Une étude publiée le 23 janvier par l’INSEE est passée inaperçue dans le contexte social mouvementé. Elle analyse les « effets d’une variation de transferts socio-fiscaux sur le niveau de vie et les inégalités ».
En chiffrant le coût cumulé de trois prestations sociales – RSA, allocations familiales et APL (l’aide personnalisée au logement) – cette étude montre que la somme nécessaire pour améliorer légèrement la vie des plus pauvres pouvait être largement couverte par les rentrées fiscales provenant de l’ISF avant sa suppression.
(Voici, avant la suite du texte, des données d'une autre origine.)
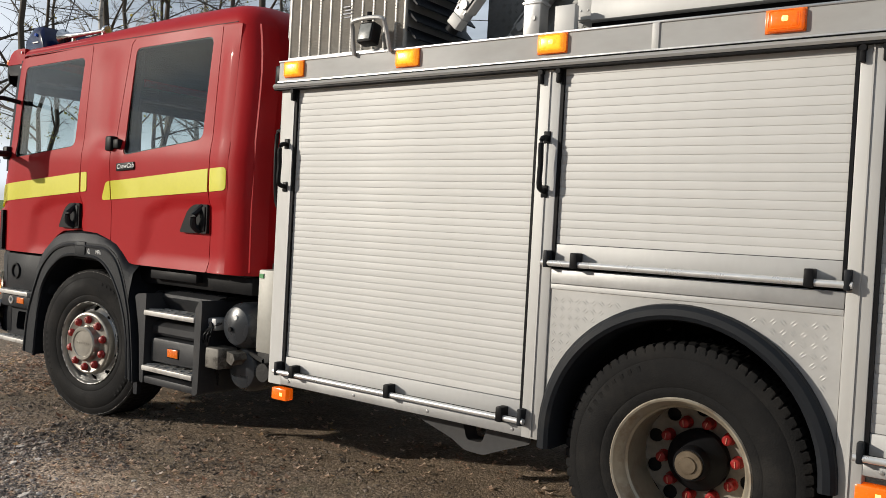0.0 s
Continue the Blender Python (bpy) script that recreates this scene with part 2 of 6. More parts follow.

Selon l’INSEE, une hausse de 5% du montant forfaitaire du RSA augmenterait le niveau de vie moyen des 10% les plus modestes de 2,8%. Or le RSA n’a augmenté que de 1,6% en 2019, ce qui correspond à l’inflation et les APL ont été amputées de 5 euros en 2018. La question se pose donc, elle n’est malheureusement pas nouvelle : les riches s’enrichissent-ils sur le dos des pauvres ? C’est le sujet de l’hebdomadaire Le 1 aujourd’hui : Les riches sont-ils trop riches ? Comme le rappelle l’édito de Julien Bisson, « l’explosion des revenus des plus riches n’est pas le simple produit du hasard ou d’une croissance économique vertueuse. Elle est la conséquence d’une politique fiscale décidée, favorable aux plus fortunés, et qui a drastiquement réduit l’imposition du capital au cours des quarante dernières années ». Un constat confirmé par l’économiste Gabriel Zucman * :
Depuis les années 1980, on assiste à un déclin général de la progressivité du système fiscal. Aux États-Unis, les classes moyennes et populaires payent environ 28 % de leur revenu en impôts, avec un tout petit peu de progressivité pour les plus pauvres, mais avec une exception forte pour les milliardaires qui, depuis la réforme fiscale de Trump, ont un taux d’imposition global d’environ 23%.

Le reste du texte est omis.